The bridge across the chasm that grew between them is made of words, a heart-rending collection of Fran's poetry titled "The Warrior." On its cover is a very old photo of her only child, a flaxen-haired toddler in a striped shirt who appears to be waving goodbye. The picture is testimony to the fact that no mother ever sends an adult into battle. She sends her baby. If she is lucky, her baby comes back home.
He will leave again.
Again, I
'
ll be broken, a relic
of that young woman I was when
I stood over his bassinet and
hoped his rash would heal
if I changed to cloth.
Ben convinced his mother that he needed to serve his country, even if it was in a way that was not easy for her to understand. But she was unconvinced about this war. "This is a terrible administration," she says on the phone, "but most of the soldiers are really noble people and they're being wasted and that's wrong.

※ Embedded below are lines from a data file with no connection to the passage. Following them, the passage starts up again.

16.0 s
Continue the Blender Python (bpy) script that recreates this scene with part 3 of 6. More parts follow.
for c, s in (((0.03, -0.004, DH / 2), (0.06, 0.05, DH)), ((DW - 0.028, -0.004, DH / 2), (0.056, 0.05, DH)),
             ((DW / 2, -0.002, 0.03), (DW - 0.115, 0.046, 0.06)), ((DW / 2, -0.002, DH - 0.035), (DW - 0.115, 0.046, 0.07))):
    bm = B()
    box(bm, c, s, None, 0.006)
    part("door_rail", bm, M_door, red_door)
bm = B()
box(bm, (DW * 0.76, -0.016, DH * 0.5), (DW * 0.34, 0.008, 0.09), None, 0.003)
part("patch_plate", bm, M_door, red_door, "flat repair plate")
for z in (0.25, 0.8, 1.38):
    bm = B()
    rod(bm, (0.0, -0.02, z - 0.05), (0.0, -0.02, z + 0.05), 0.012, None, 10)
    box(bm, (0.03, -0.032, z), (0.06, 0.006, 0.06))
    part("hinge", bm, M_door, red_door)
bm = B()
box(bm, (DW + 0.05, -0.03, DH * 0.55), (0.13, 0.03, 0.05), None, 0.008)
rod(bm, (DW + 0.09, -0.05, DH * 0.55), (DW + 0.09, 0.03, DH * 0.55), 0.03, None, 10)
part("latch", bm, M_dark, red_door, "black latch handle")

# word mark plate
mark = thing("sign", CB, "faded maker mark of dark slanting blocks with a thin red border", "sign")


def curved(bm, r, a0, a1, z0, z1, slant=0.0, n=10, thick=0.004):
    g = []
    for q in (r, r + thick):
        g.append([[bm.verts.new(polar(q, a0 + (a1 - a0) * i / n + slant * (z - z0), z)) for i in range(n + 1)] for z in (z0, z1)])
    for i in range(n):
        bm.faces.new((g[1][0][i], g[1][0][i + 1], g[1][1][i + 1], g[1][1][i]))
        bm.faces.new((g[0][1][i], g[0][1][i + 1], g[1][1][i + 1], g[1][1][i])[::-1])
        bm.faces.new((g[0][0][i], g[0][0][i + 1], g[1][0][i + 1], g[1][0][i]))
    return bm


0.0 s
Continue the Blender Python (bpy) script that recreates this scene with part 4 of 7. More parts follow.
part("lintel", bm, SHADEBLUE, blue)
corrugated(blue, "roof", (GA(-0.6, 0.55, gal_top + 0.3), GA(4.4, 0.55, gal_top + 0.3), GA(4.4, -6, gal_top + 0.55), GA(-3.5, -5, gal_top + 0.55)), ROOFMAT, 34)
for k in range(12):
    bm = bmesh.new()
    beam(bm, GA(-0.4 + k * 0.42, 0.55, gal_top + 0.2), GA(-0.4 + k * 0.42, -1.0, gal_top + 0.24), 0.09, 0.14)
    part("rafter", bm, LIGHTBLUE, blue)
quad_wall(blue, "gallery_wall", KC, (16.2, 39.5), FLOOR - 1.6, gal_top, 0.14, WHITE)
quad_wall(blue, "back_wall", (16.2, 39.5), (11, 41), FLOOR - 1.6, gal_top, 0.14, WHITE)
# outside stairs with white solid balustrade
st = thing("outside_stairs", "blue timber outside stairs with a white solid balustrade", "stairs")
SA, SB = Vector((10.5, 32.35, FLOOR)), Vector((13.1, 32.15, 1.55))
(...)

But I stopped arguing with Ben about it after he came back the first time because he was in so much pain. Politics was not important. Healing the relationship was the important thing. I think he understood it better by reading the poems because poetry communicates in a different way."
He left it out
of sight, as if recalling
my refusal,
when he was a boy,
to buy him one.
The only evidence
it existed, a small
brown square of paper,
slightly buckled,
three holes shot
through at the heart,
lying on the table
by his will.
For Fran the poems were not political, except to the extent that all politics is personal. Sometimes everyone forgets that war is not a shout but a whisper: a folded flag, an empty bedroom, a woman who has lost that part of her life that made her feel most alive. "To that mother, the surge is not going well," says Fran Richey.